---- COLLECTED MATERIAL

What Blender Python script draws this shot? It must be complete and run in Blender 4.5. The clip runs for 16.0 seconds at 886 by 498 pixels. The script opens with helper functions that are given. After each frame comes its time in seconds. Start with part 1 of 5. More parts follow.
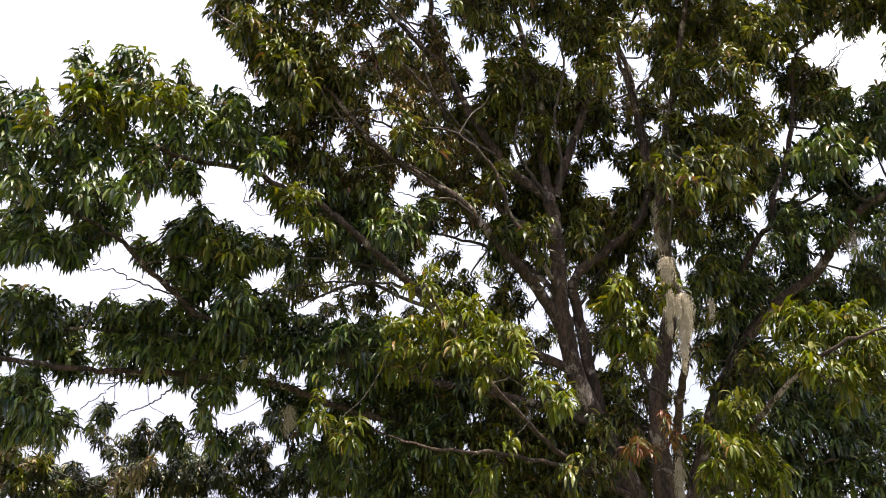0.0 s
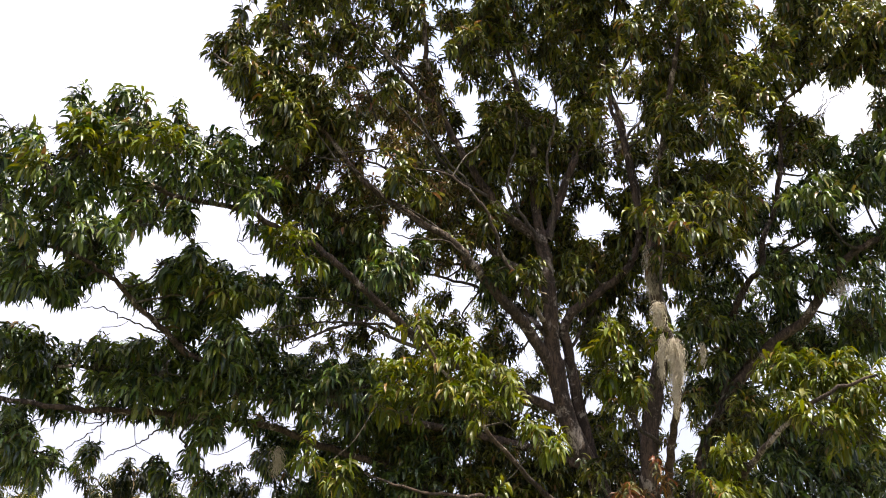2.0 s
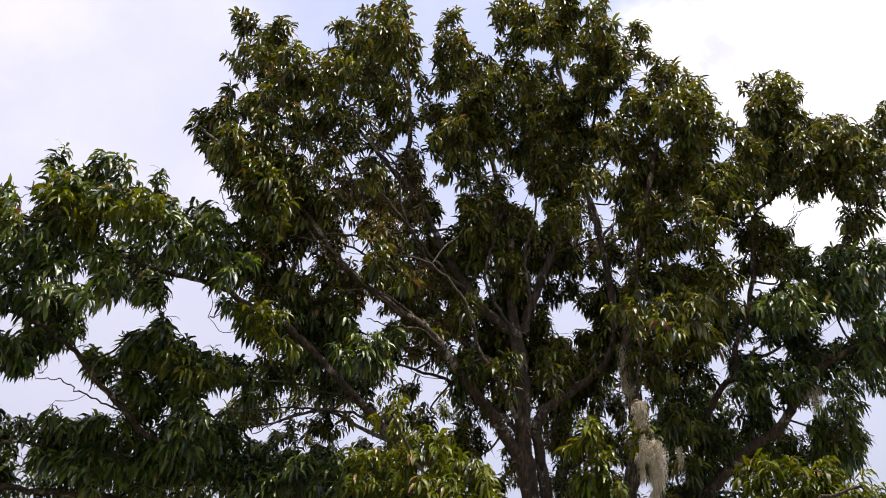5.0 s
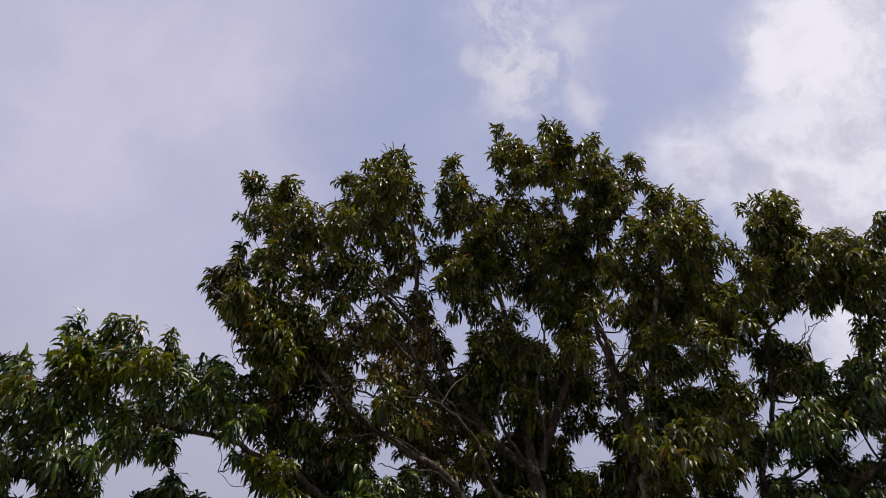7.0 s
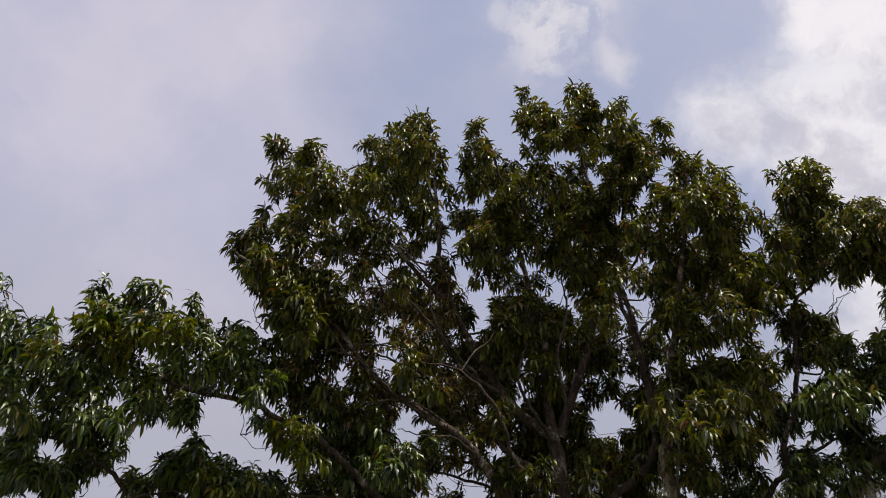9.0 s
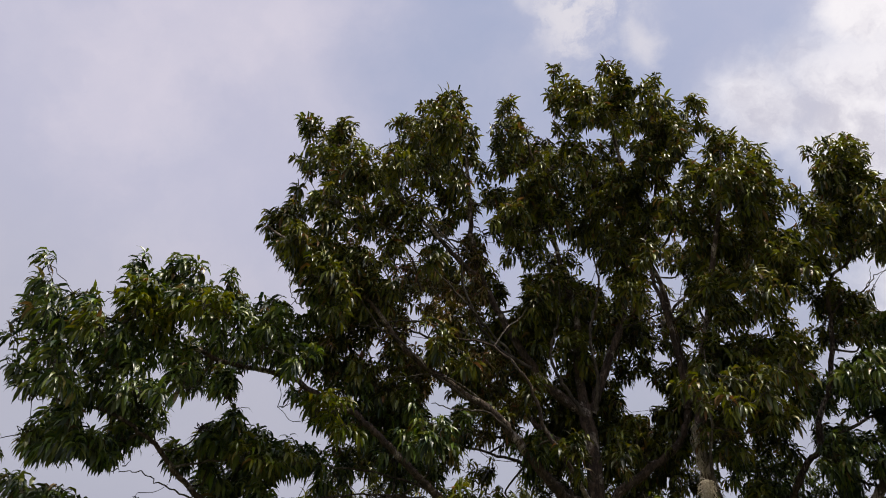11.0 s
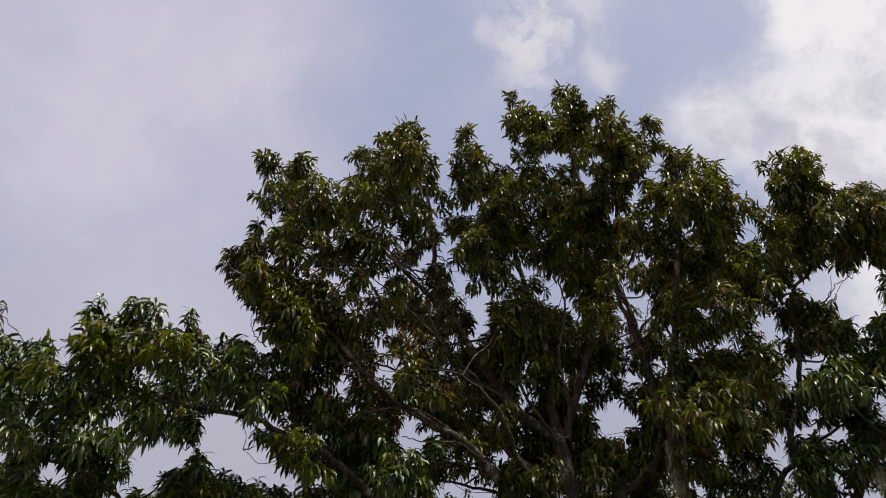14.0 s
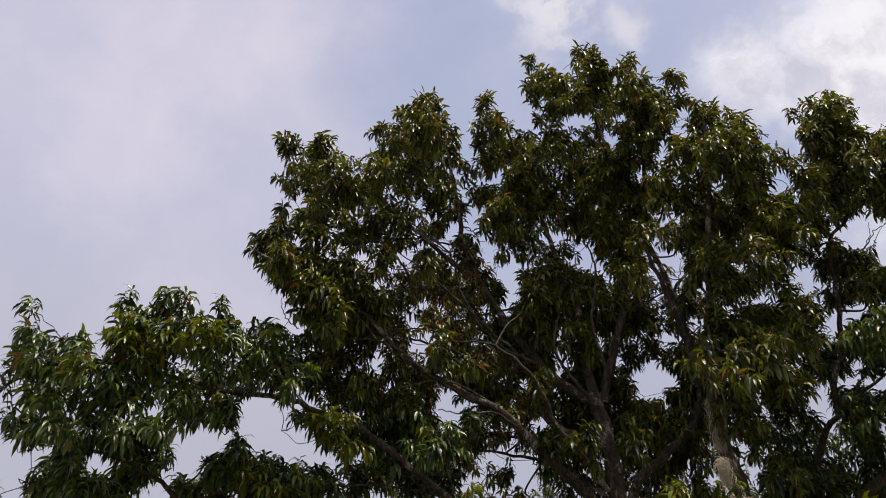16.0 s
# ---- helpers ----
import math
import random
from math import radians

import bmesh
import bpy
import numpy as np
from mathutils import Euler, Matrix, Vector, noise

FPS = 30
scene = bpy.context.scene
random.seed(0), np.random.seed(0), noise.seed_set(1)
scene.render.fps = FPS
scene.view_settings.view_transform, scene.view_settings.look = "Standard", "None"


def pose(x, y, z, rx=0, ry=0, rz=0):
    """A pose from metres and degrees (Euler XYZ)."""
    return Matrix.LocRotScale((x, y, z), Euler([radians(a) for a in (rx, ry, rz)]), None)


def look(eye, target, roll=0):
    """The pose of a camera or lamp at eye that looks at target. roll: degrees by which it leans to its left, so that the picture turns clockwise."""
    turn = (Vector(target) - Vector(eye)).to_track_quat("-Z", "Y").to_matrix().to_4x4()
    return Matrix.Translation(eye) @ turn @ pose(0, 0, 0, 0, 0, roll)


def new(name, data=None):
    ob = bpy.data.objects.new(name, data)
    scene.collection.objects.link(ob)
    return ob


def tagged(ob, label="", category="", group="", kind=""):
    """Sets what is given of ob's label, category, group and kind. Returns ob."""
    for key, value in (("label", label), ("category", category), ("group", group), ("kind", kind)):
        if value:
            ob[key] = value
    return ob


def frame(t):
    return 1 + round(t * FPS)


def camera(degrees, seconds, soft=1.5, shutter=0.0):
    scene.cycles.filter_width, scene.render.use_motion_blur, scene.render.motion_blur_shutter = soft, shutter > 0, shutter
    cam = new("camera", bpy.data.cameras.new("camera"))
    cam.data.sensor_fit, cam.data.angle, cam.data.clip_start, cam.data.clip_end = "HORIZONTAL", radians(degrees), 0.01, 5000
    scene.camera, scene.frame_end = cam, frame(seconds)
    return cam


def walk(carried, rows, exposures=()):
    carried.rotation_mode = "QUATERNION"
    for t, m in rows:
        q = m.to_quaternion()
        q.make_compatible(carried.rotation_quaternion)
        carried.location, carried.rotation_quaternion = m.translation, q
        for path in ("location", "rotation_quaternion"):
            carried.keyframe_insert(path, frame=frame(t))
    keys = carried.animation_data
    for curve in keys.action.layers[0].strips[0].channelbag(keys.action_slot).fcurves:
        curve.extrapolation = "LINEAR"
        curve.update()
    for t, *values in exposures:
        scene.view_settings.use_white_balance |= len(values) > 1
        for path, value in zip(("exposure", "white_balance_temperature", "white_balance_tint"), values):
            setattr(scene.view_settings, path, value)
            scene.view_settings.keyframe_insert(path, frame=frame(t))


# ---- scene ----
# ---- camera: held by hand, drifting by half a step and looking up into the crown ----
cam = camera(58.0, 16.0, soft=1.0)
PATH = [
    (0, (0.01, 0.014, 1.582), (-0.04, 9.27, 5.37), 0.55),
    (0.5, (-0.094, -0.002, 1.581), (-0.07, 9.23, 5.43), 1.80),
    (1, (-0.133, -0.014, 1.628), (-0.19, 9.17, 5.58), 2.15),
    (1.5, (-0.039, -0.014, 1.62), (0.06, 9.12, 5.7), 1.36),
    (2, (-0.038, -0.031, 1.62), (0.05, 9.04, 5.83), 0.92),
    (2.5, (-0.038, -0.022, 1.621), (0.39, 9.07, 5.76), 1.30),
    (3, (-0.101, -0.009, 1.661), (0.07, 9.08, 5.84), 3.07),
    (3.2, (-0.114, 0.001, 1.674), (0.32, 8.99, 6.03), 1.73),
    (5.3, (-0.299, 0.164, 1.566), (0.27, 8.31, 7.34), 2.38),
    (5.5, (-0.296, 0.136, 1.565), (-0.06, 7.8, 7.98), 0.22),
    (6, (-0.172, 0.078, 1.526), (-0.1, 7.55, 8.17), -0.15),
    (6.5, (-0.018, 0.026, 1.441), (0.1, 7.53, 8.05), 0.75),
    (7, (0.134, -0.039, 1.494), (0.13, 7.42, 8.15), 0.97),
    (7.5, (0.175, -0.062, 1.571), (-0.21, 7.63, 7.94), 2.54),
    (8, (0.125, -0.062, 1.558), (-0.27, 7.61, 7.96), 3.35),
    (8.5, (0.133, -0.057, 1.55), (-0.3, 7.65, 7.91), 3.81),
    (9, (0.173, -0.064, 1.617), (-0.14, 7.74, 7.86), 3.05),
    (9.5, (0.151, -0.085, 1.613), (-0.3, 7.76, 7.8), 3.10),
    (9.7, (0.119, -0.093, 1.598), (-0.44, 7.86, 7.64), 3.50),
    (11.8, (0.08, -0.011, 1.492), (-0.57, 7.89, 7.58), 4.71),
    (12, (0.063, -0.004, 1.498), (-0.62, 7.9, 7.59), 4.65),
    (12.5, (0.044, 0.014, 1.484), (-0.67, 7.86, 7.65), 4.56),
    (13, (0.082, -0.006, 1.513), (-0.64, 7.87, 7.63), 3.74),
    (13.5, (0.134, -0.003, 1.557), (-0.45, 7.6, 8.02), 1.28),
    (14, (0.205, 0.04, 1.52), (-0.08, 7.71, 7.93), 0.08),
    (14.5, (0.246, 0.103, 1.549), (-0.17, 7.95, 7.74), -1.44),
    (15, (0.266, 0.112, 1.584), (-0.55, 8.11, 7.53), -3.11),
    (15.5, (0.29, 0.099, 1.617), (-0.41, 7.92, 7.81), -3.23),
    (16, (0.296, 0.089, 1.571), (-0.43, 7.96, 7.7), -1.53),
]
walk(cam, [(t, look(eye, target, roll)) for t, eye, target, roll in PATH],
     [(0.0, 1.06, 6500, 10), (3.2, 1.03, 6500, 10), (5.3, 0.12, 6360, 12), (5.5, -0.11, 6360, 12), (6.0, -0.42, 6360, 12), (6.5, -0.41, 6280, 13),
      (7.5, -0.39, 6150, 15), (8.0, -0.37, 6350, 11), (9.0, -0.33, 6500, 10), (9.7, -0.31, 6500, 10), (11.8, -0.25, 6500, 10), (13.0, -0.25, 6500, 10),
      (14.0, -0.36, 6500, 10), (14.5, -0.31, 6500, 10), (15.0, -0.22, 6500, 10), (16.0, -0.20, 6500, 10)])

# ---- sky, clouds and sun ----
SUN_AZ, SUN_EL = radians(138), radians(73)  # azimuth clockwise from +Y, elevation
sun_dir = Vector((math.sin(SUN_AZ) * math.cos(SUN_EL), math.cos(SUN_AZ) * math.cos(SUN_EL), math.sin(SUN_EL)))
sun = new("sun", bpy.data.lights.new("sun", "SUN"))
sun.data.energy, sun.data.angle, sun.data.color = 5.0, radians(0.55), (1.0, 0.93, 0.79)
sun.matrix_world = look(sun_dir * 50, (0, 0, 0))


class Nodes:
    """Short hand for node trees: n("Type", input=value or socket, ...)."""

    def __init__(self, tree):
        self.tree = tree
        tree.nodes.clear()

    def __call__(self, kind, props=(), **inputs):
        node = self.tree.nodes.new(kind)
        for key, value in dict(props).items():
            setattr(node, key, value)
        for key, value in inputs.items():
            slot = int(key[1:]) if key[0] == "i" and key[1:].isdigit() else key.replace("_", " ")
            if isinstance(value, bpy.types.NodeSocket):
                self.tree.links.new(value, node.inputs[slot])
            else:
                node.inputs[slot].default_value = value
        return node

    def math(self, op, a, b=0.0):
        return self("ShaderNodeMath", {"operation": op, "use_clamp": op == "MULTIPLY_ADD"}, i0=a, i1=b).outputs[0]

    def mix(self, fac, a, b):
        return self("ShaderNodeMix", {"data_type": "RGBA"}, i0=fac, i6=a, i7=b).outputs[2]

    def ramp(self, fac, lo, hi, a=0.0, b=1.0):
        node = self("ShaderNodeMapRange", {"interpolation_type": "SMOOTHSTEP"}, i0=fac, i1=lo, i2=hi, i3=a, i4=b)
        return node.outputs[0]

    def noise(self, vector, scale, detail=4.0, rough=0.55, distort=0.0):
        node = self("ShaderNodeTexNoise", Vector=vector, Scale=scale, Detail=detail, Roughness=rough, Distortion=distort)
        return node.outputs[0]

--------

- [TASK PROMPT]: Show the lines of the data that hold the word "degrees".

- [SOLUTION TO THIS PROBLEM]:
    """A pose from metres and degrees (Euler XYZ)."""
    """The pose of a camera or lamp at eye that looks at target. roll: degrees by which it leans to its left, so that the picture turns clockwise."""
def camera(degrees, seconds, soft=1.5, shutter=0.0):
    cam.data.sensor_fit, cam.data.angle, cam.data.clip_start, cam.data.clip_end = "HORIZONTAL", radians(degrees), 0.01, 5000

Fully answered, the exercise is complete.